I understand that love means never having to say you're sorry. I'm ok with that. But I do have a problem when love means permission to inflict almost two hours of young love cliches and boredom on the unsuspecting reviewer.
From the sappy harmonies of The Sandpipers warbling "Come Saturday Morning" over and over again, to the long shots of the two star-crossed lovers flying a kite, and rolling in each others' arms on a sandy beach, 1969's THE STERILE CUCKOO serves as a case study in everything that's wrong with late 60s - early 70s Hollywood dramas about young love. By the midway point I was pining wistfully for the originality and stiff upper lip of "Love Story."

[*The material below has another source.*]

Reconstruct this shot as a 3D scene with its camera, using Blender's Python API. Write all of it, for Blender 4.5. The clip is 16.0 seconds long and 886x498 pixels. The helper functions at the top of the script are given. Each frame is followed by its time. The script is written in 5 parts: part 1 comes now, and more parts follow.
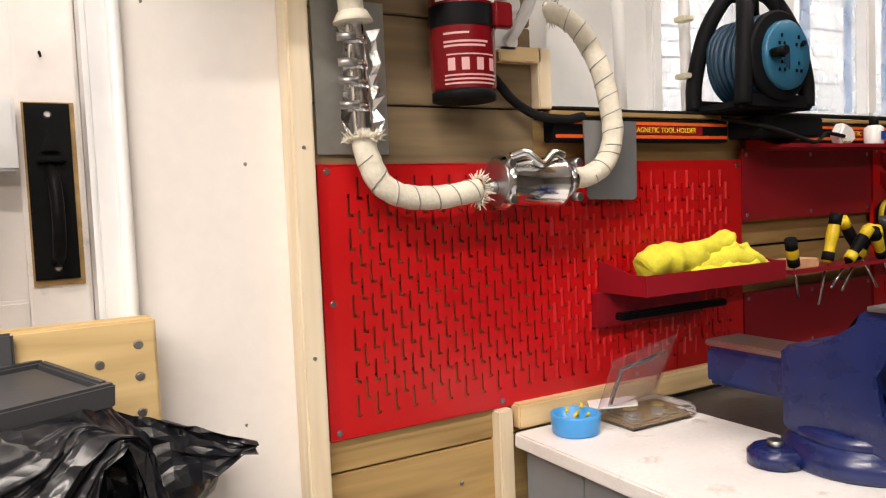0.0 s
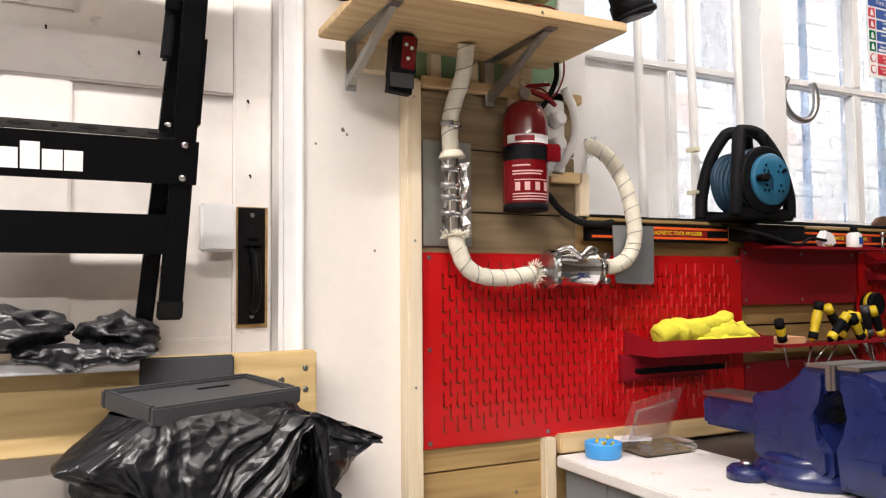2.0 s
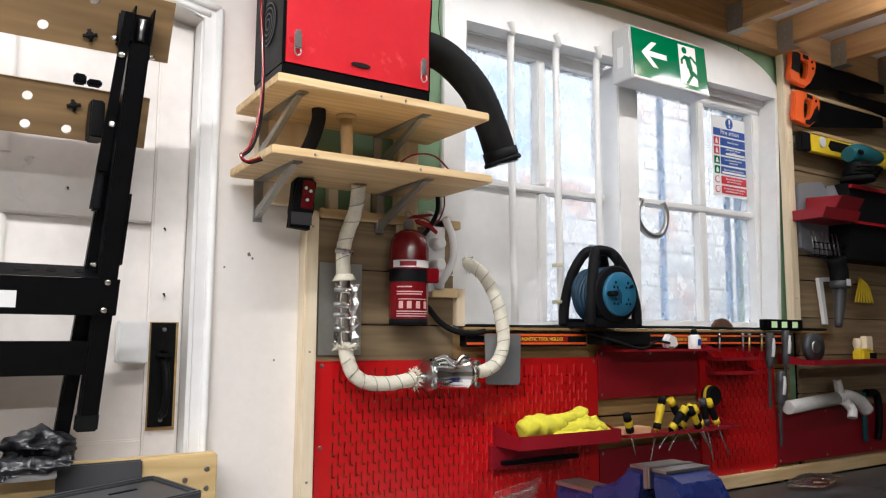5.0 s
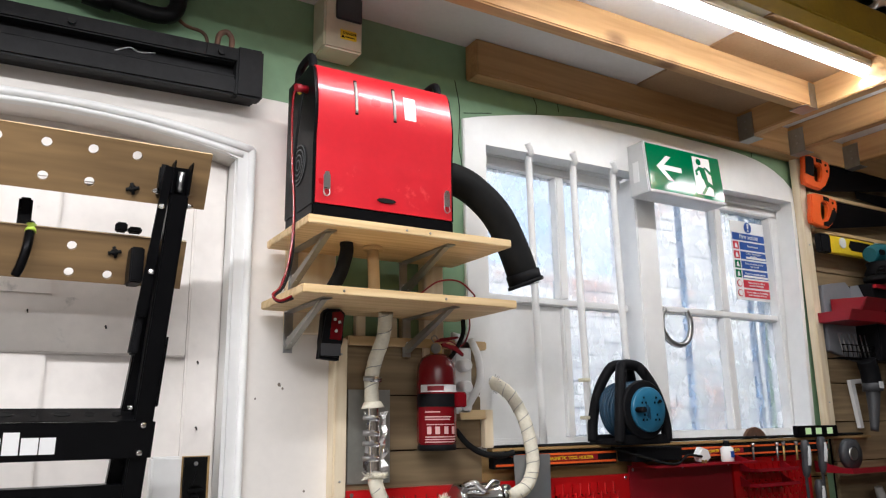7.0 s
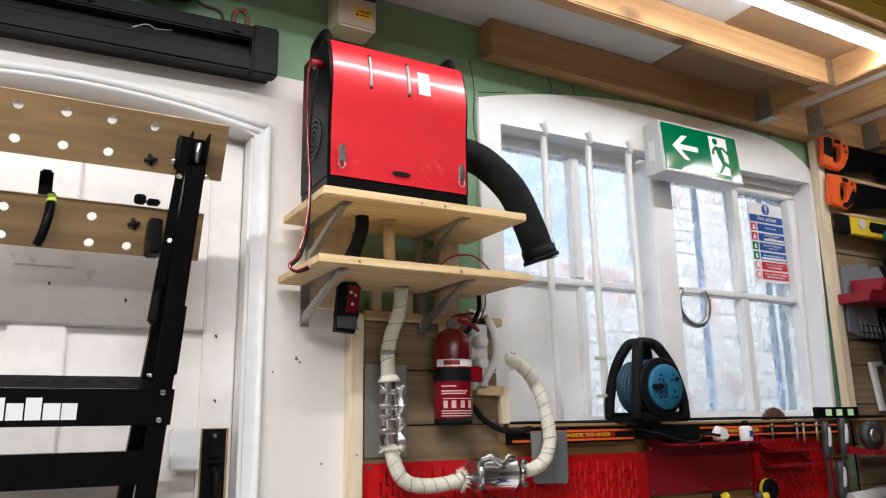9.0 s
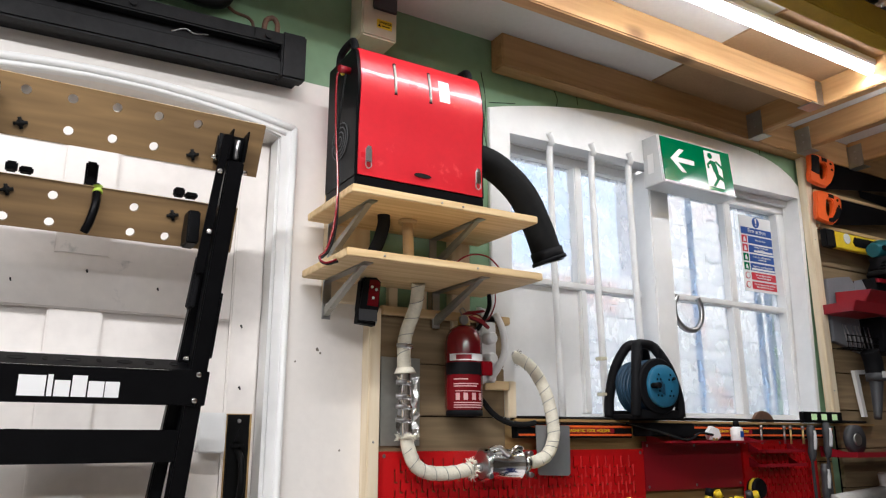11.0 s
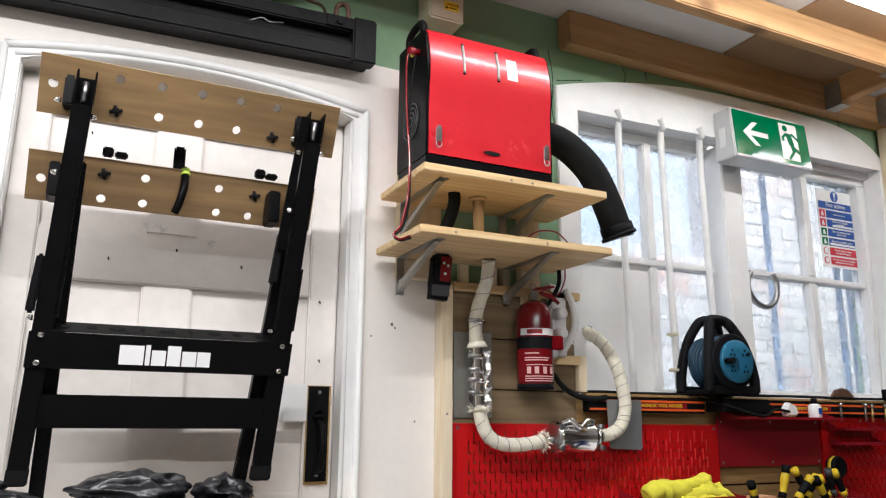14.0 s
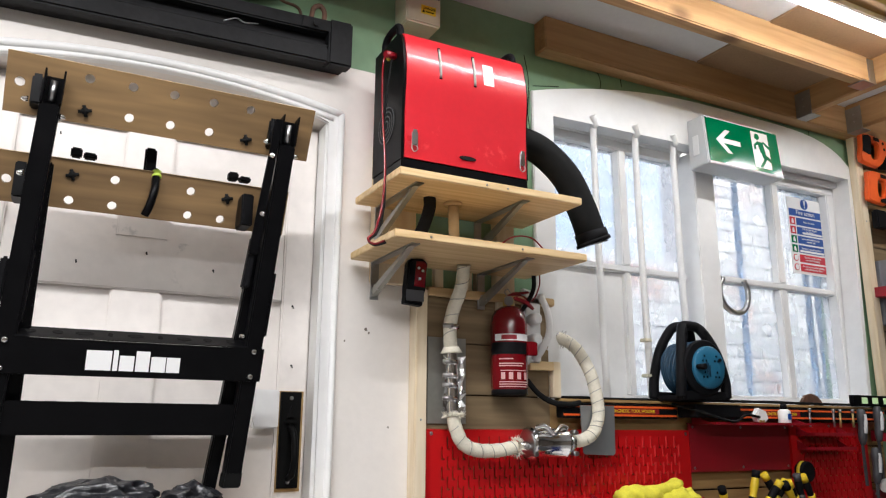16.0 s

The problem here is not just director Alan J Pakula's unimaginative handling of the subject matter but also the main characters lack of appeal. In her second big screen role a young Liza Minnelli attacks the part of lonely misfit Pookie Adams with such gusto that she comes off as a mentally ill stalker rather than a kookie young woman we can empathize with.
The object of her attentions, Jerry Payne, is such an empty vessel that it's difficult to understand how even someone several sandwiches short of a full picnic could become so obsessed with him. In his screen debut Wendell Corey is reasonably successful in portraying his character's nervousness at the prospect of making the beast with two backs with Pookie for the first time, but beyond that he's just dull and nerdy.
Teenagers today watching this film will find it completely unimaginable that first love could be conducted without the aid of cellphones, texting, Facebook and the internet. In that respect THE STERILE CUCKOO serves as a window on a recent past that now seems simpler and gentler. But with the story being so dull and unabsorbing the chances are they won't sit still long enough to find that out.